Currently in Accra, a sophisticated multi-million-dollar desalination plant sits idle, while just a few kilometers away, residents of Teshie and Nungua are forced to buy water from costly private tankers.
This is the irony of Ghana’s water sector: a nation grappling with a daily production shortfall of 110 million gallons, yet losing more than half of its current output to theft and systemic inefficiency.
The Missing Water Problem
Ghana Water Limited (GWL) faces a national demand of 350 million gallons per day (MGD) but produces only 240 MGD. In Accra, the situation is more severe: the city requires 210 MGD but produces only 137 MGD. However, the real crisis lies in what Managing Director Adam Mutawakilu calls “non-revenue water.”
According to him, roughly 52% of the water produced nationwide cannot be accounted for. In Accra, this means that out of the 137 MGD produced, only 68.5 MGD reaches customers legally.
Surprisingly, technical leaks account for just 22% of these losses, while a staggering 78% is due to commercial theft, including illegal connections to sachet water plants and bypasses in gated communities.
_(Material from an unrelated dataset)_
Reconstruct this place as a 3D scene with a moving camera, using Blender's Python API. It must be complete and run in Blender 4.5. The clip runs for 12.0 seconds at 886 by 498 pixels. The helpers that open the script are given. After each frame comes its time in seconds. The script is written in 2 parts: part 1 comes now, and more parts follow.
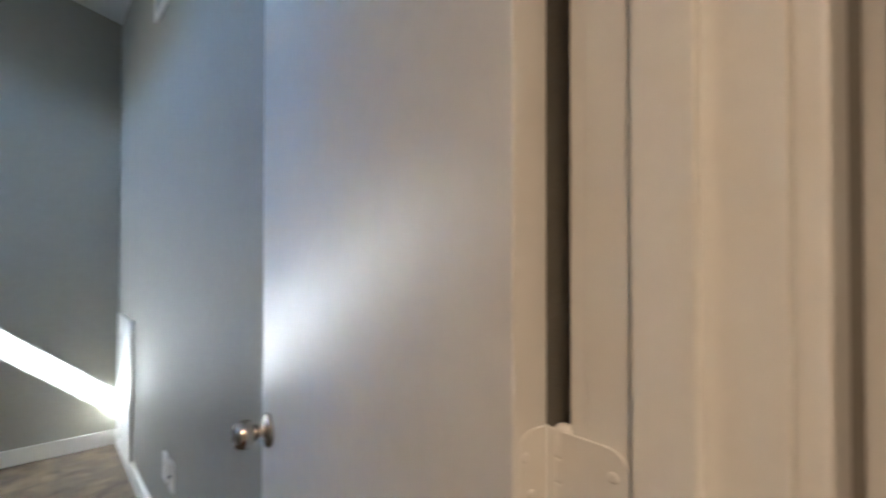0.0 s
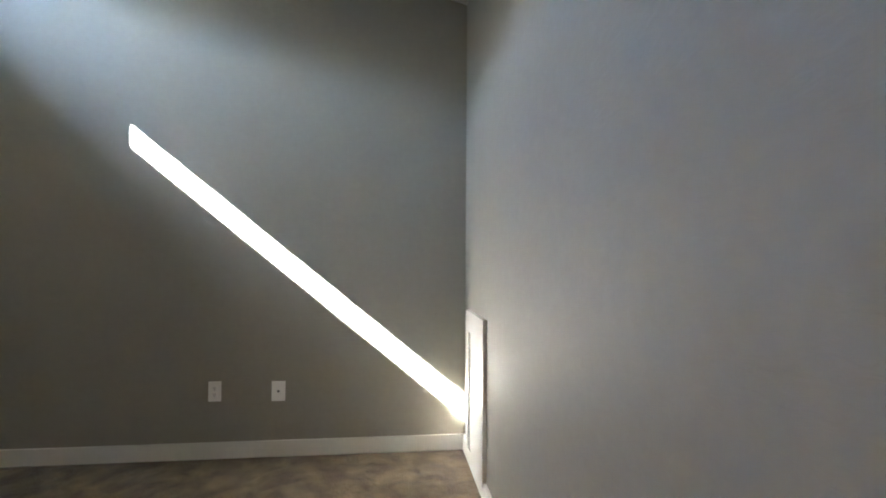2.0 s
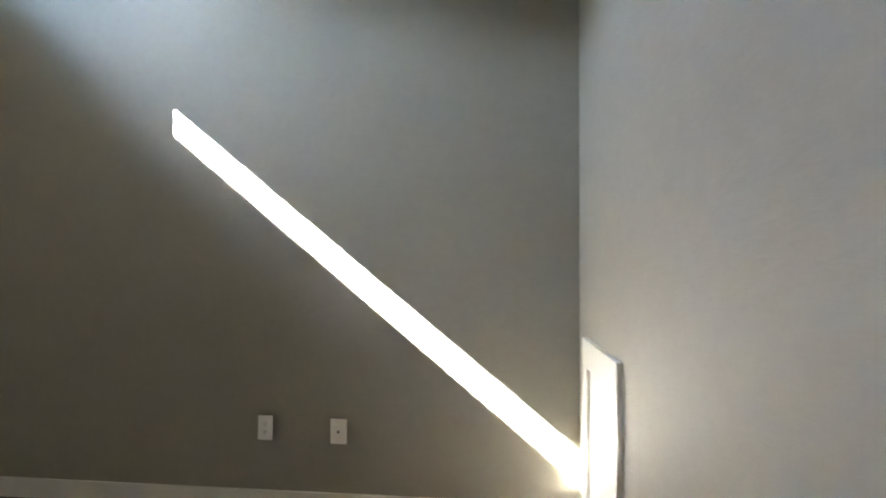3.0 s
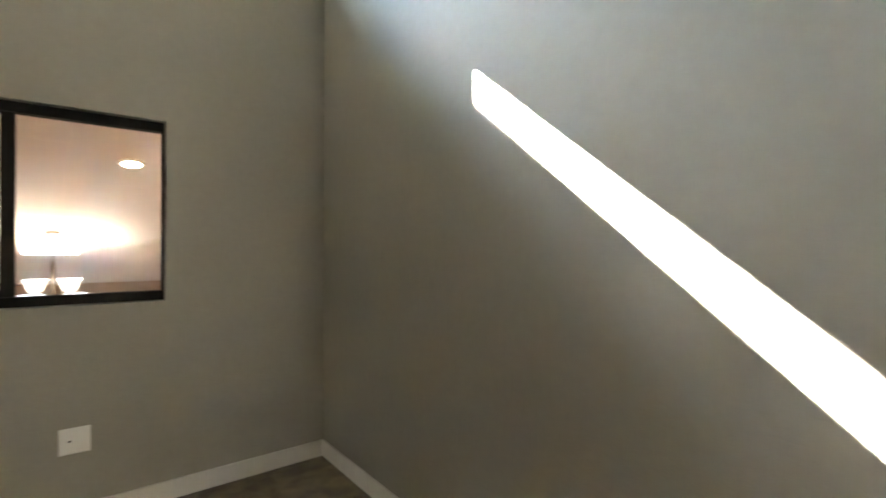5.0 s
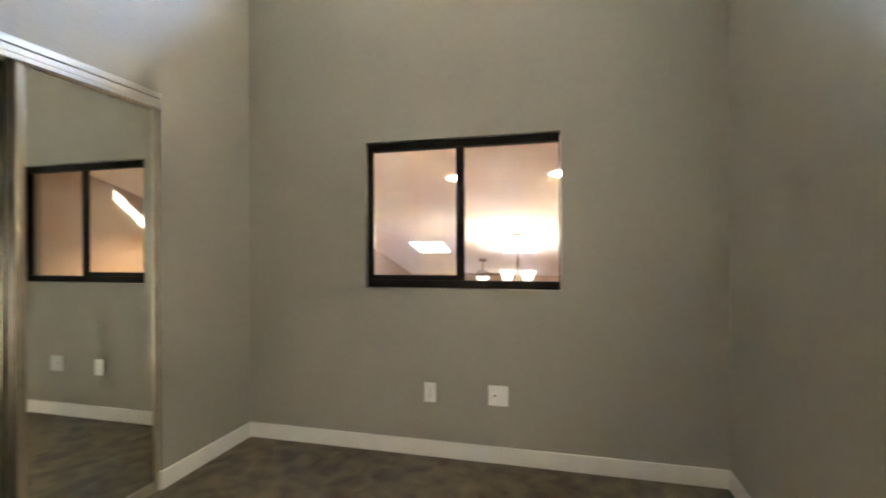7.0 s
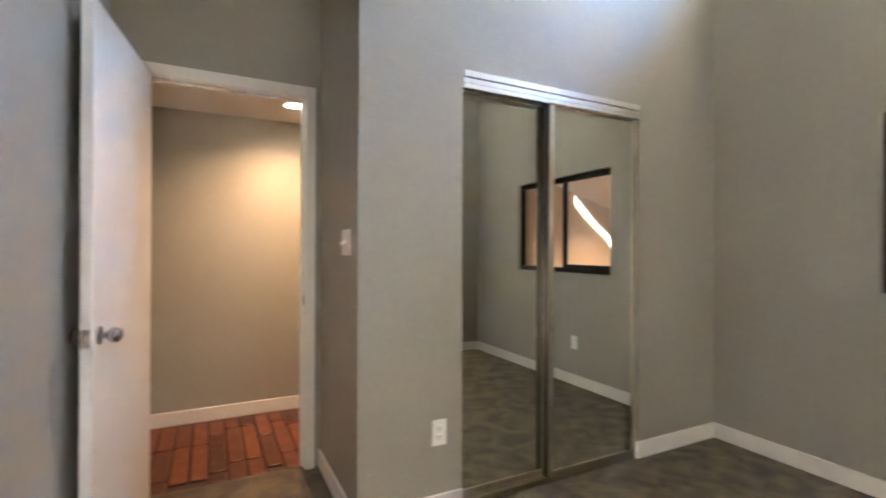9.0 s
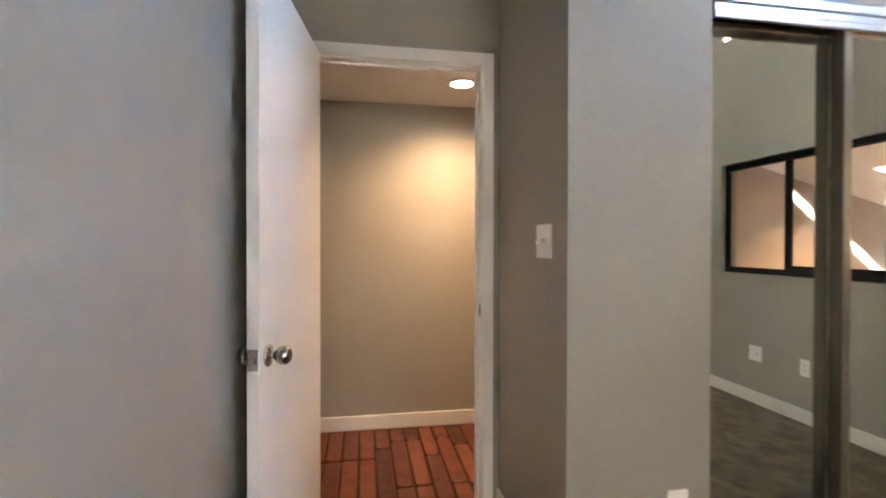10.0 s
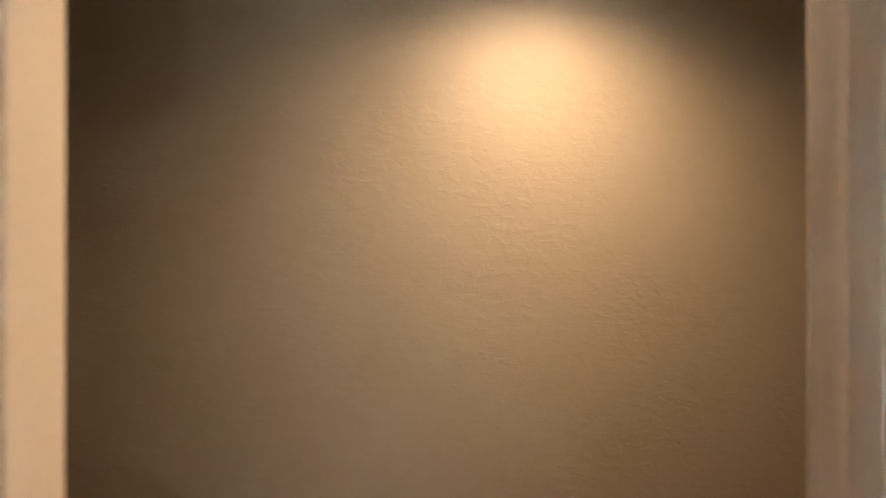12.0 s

Contrary to assumptions that leaky pipes are the main culprit, Mutawakilu recently highlighted the scale of the missing water crisis, revealing task forces uncovered entire sachet water plants operating illegally. In one instance, a 1,000-liter poly-tank was found buried underground, siphoning GWL water to resell to the public.
Mutawakilu admits that the problem often originates within the utility itself. “Most of the illegal connections trace back to our people because it’s not easy for an ordinary person to just come and do it,” he said.
The Desalination Debt Trap
The Teshie-Nungua Desalination Plant embodies perhaps the sector’s most controversial financial paradox. Established in 2015 as a public-private partnership, the facility was designed to treat 13 million gallons of seawater daily. However, its economic model has proven unsustainable.
GWL is contractually obligated to purchase water from the plant at GHS 6.75 per cubic meter, but the Public Utilities Regulatory Commission (PURC) requires it to sell to consumers at just GHS 1.47 per cubic meter.
This leaves GWL with a loss of GHS 5.28 per cubic meter, creating a massive debt that led to the plant’s shutdown in October 2025. While the government provided $13 million in 2024 to keep operations running, a lack of financial support in 2025 left the facility idle.
A New Strategy of Disciplined Reform
Adam Mutawakilu, a former MP with an accounting background, has responded with a purge of managerial ranks. In 2026, he reassigned 41 out of 103 district managers for failing to meet revenue and theft-reduction targets.
He also suspended 181 newly recruited staff after an internal audit revealed the board had approved only 130 positions, and that salary costs were consuming 40% of revenue instead of the targeted 25%.
Despite these challenges, Mutawakilu maintains a long-term strategic vision. “My vision is to transform Ghana Water Limited into a disciplined, technically sound, financially viable, and performance-driven national utility company capable of delivering reliable water services while safeguarding public resources,” he said.
To bridge the supply gap, GWL is seeking $300 million in concessionary funding to expand the Kpong plant, improve operations, and ensure a reliable water supply across the country.
However, until the systemic issues of theft and unviable pricing are addressed, even the most modern infrastructure may struggle to keep the taps flowing.